>> Start

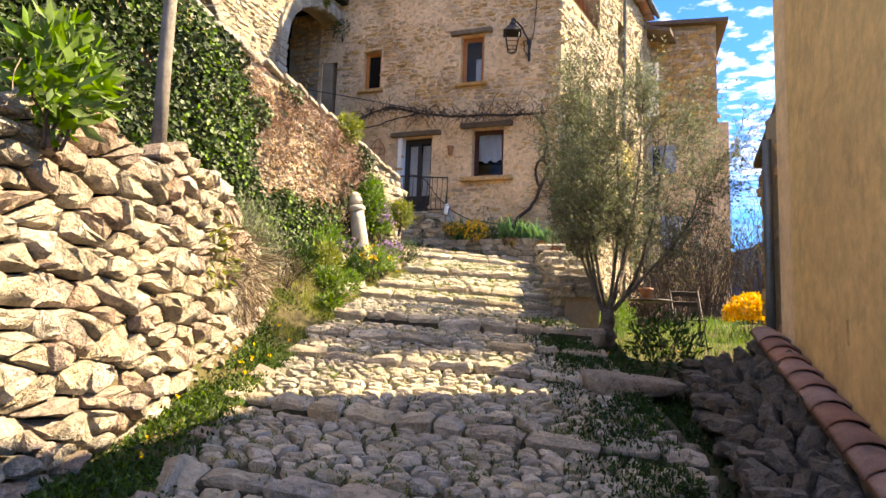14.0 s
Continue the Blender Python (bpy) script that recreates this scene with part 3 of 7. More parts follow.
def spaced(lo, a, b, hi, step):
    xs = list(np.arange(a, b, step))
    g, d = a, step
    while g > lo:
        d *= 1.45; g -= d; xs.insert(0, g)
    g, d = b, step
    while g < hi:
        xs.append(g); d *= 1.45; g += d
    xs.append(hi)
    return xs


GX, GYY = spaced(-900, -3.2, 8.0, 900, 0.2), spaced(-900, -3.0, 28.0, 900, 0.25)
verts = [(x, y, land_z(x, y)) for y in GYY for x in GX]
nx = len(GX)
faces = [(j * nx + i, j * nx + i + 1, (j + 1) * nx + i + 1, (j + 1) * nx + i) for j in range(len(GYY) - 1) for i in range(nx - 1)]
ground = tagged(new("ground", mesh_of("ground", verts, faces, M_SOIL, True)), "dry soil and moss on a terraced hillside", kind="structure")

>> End

> **SHORT TASK**:
Copy out the data above exactly, except the pictures.

> **SOLUTION TO THE PROBLEM**:
14.0 s
Continue the Blender Python (bpy) script that recreates this scene with part 3 of 7. More parts follow.
def spaced(lo, a, b, hi, step):
    xs = list(np.arange(a, b, step))
    g, d = a, step
    while g > lo:
        d *= 1.45; g -= d; xs.insert(0, g)
    g, d = b, step
    while g < hi:
        xs.append(g); d *= 1.45; g += d
    xs.append(hi)
    return xs


GX, GYY = spaced(-900, -3.2, 8.0, 900, 0.2), spaced(-900, -3.0, 28.0, 900, 0.25)
verts = [(x, y, land_z(x, y)) for y in GYY for x in GX]
nx = len(GX)
faces = [(j * nx + i, j * nx + i + 1, (j + 1) * nx + i + 1, (j + 1) * nx + i) for j in range(len(GYY) - 1) for i in range(nx - 1)]
ground = tagged(new("ground", mesh_of("ground", verts, faces, M_SOIL, True)), "dry soil and moss on a terraced hillside", kind="structure")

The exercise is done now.